Diop’s docu-fiction essay explored the return, in November 2021, of plundered royal treasures of the African Kingdom of Dahomey from Paris to the present-day Republic of Benin. The film tackles the long-awaited return of these royal treasures of Abomey, snatched away by colonials, to a country that has had to build itself back up and come to terms with their absence.
There was also a socio-political blending in Diop’s 2019 Cannes-winning “Atlantics,” a bewitching film from the French-Senegalese writer-director. However, she also delved into the supernatural in that film, and I don’t believe Dahomey is anything like that.
While taking the stage to accept her award, Diop decided to make a political statement, by shouting, “I stand with Palestine!”
The political statements continued when the jury gave a special documentary prize to “No Other Land,” which tackled the Palestinian and Israeli conflict in Masafer Yatta. The film was directed by a Israeli/Palestinian duo of Rachel Szor and Hamdan Ballal.
This year’s jury was presided by Oscar-winning actress Lupita Nyong’o, who announced the Golden Bear winner from the stage. Nyong’o is the first Black person to chair the Berlinale jury.
Hong Sangsoo, who won three consecutive Silver Bears in 2020 (“The Woman Who Ran”), 2021 (“Introduction”) and 2022 (“The Novelist’s Film”) — won the same exact prize again, his fourth, for “A Traveller’s Needs,” starring Isabelle Huppert. Will he ever win the Golden Bear?
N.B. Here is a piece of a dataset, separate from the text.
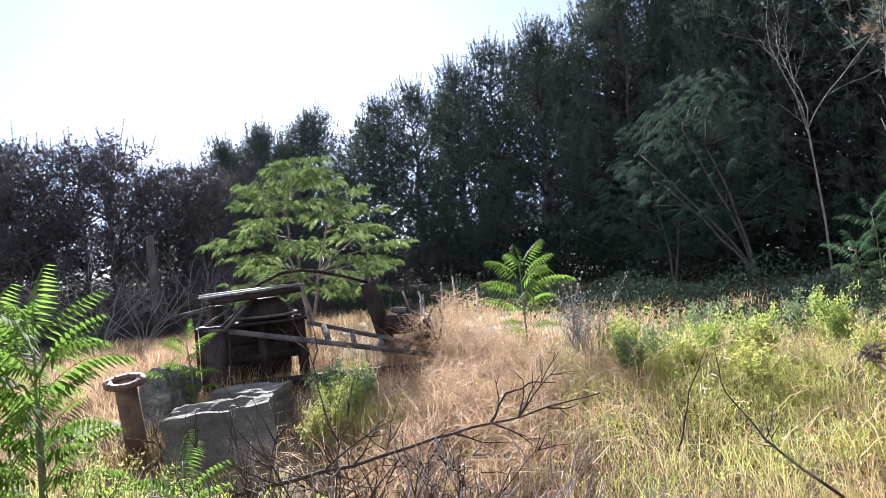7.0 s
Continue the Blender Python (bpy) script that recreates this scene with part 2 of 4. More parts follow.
def thing(name, label, category, where=(0, 0, 0), group="", kind="", turn=0.0):
    """A top-level thing: an Empty at its base."""
    ob = new(name)
    ob.matrix_world = pose(*where, 0, 0, turn)
    return tagged(ob, label, category, group, kind)


def piece(name, geo, mat, parent, label="", smooth=False):
    """One part of a thing; the geometry is in the thing's own frame."""
    ob = new(name, geo if isinstance(geo, bpy.types.Mesh) else geo.mesh(name, mat, smooth))
    ob.parent = parent
    tagged(ob, label, kind="stuff" if name in ("branchwork", "crown", "foliage", "dead_wood") else "")
    return ob


def smooth(a, b, x):
    t = np.clip((x - a) / (b - a), 0, 1)
    return t * t * (3 - 2 * t)


def wave(x, y):
    """Soft uneven ground, about -1 to 1."""
    return (np.sin(0.9 * x + 1.3) * np.cos(0.7 * y - 0.4) + 0.6 * np.sin(2.3 * x - 1.9 * y) + 0.5 * np.cos(1.7 * y + 2.9 * x + 0.8)) / 2.1


def height(x, y):
    x, y = np.asarray(x, float), np.asarray(y, float)
    r = np.hypot(x, y)
    z = 0.06 * wave(x, y) * smooth(1.0, 3.0, r) + 0.15 * smooth(4.5, 8.0, r)
    z = z + 0.40 * np.exp(-(((x - 0.75) / 1.25) ** 2 + ((y - 8.6) / 0.9) ** 2))
    left = smooth(2.0, -8.0, x) * smooth(14.0, 27.0, r)
    z = z - 0.7 * left
    hill = smooth(34.0, 95.0, r) * smooth(0.50, 0.68, x / np.maximum(r, 1e-6)) * smooth(-0.2, 0.3, y / np.maximum(r, 1e-6))
    return z + 13.0 * hill


def on_ground(x, y, dz=0.0):
    return (x, y, float(height(x, y)) + dz)


# ---- ground ----
def build_ground():
    rings = np.concatenate([np.arange(0.3, 14, 0.22), 14 * 1.09 ** np.arange(0, 62)])
    seg = 288
    a = np.arange(seg) * 2 * math.pi / seg
    r, aa = np.meshgrid(rings, a, indexing="ij")
    x, y = r * np.cos(aa), r * np.sin(aa)
    v = np.stack([x, y, height(x, y)], -1).reshape(-1, 3)
    g = Geo()
    i, j = np.meshgrid(np.arange(len(rings) - 1), np.arange(seg), indexing="ij")
    q = np.stack([i * seg + j, (i + 1) * seg + j, (i + 1) * seg + (j + 1) % seg, i * seg + (j + 1) % seg], -1).reshape(-1, 4)
    hub = [(len(v), s, (s + 1) % seg) for s in range(seg)]
    g.add(np.concatenate([v, [(0, 0, 0)]])[None], tri=hub, quad=q)
    ob = new("ground", g.mesh("ground", M_GROUND, True))
    tagged(ob, "uneven dry brown soil with a low mound, rising to a far hill", "ground", kind="structure")


build_ground()


def far_field():
    """A strip of pale stubble on the slope behind the bare-trunked pines."""
    r, a = np.meshgrid(np.linspace(30, 120, 40), np.radians(np.linspace(14, 66, 60)), indexing="ij")
    x, y = r * np.cos(a), r * np.sin(a)
    g = Geo()
    i, j = np.meshgrid(np.arange(39), np.arange(59), indexing="ij")
    q = np.stack([i * 60 + j, (i + 1) * 60 + j, (i + 1) * 60 + j + 1, i * 60 + j + 1], -1).reshape(-1, 4)
    g.add(np.stack([x, y, height(x, y) + 0.12], -1).reshape(1, -1, 3), quad=q)
    tagged(new("ground_field", g.mesh("ground_field", M_STUBBLE, True)), "pale dry stubble field on the far slope", "field", kind="structure")


far_field()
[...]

Best Director went to Dominican filmmaker Nelson Carlos De Los Santos Arias for Pepe, another docu-fiction mix about a hippo brought to Colombia by drug king Pablo Escobar. Bruno Dumont’s “L’Empire” took the Silver Bear jury prize. Sebastian Stan also won the Silver Bear for best leading performance for his role in Aaron Schimberg’s “A Different Man.”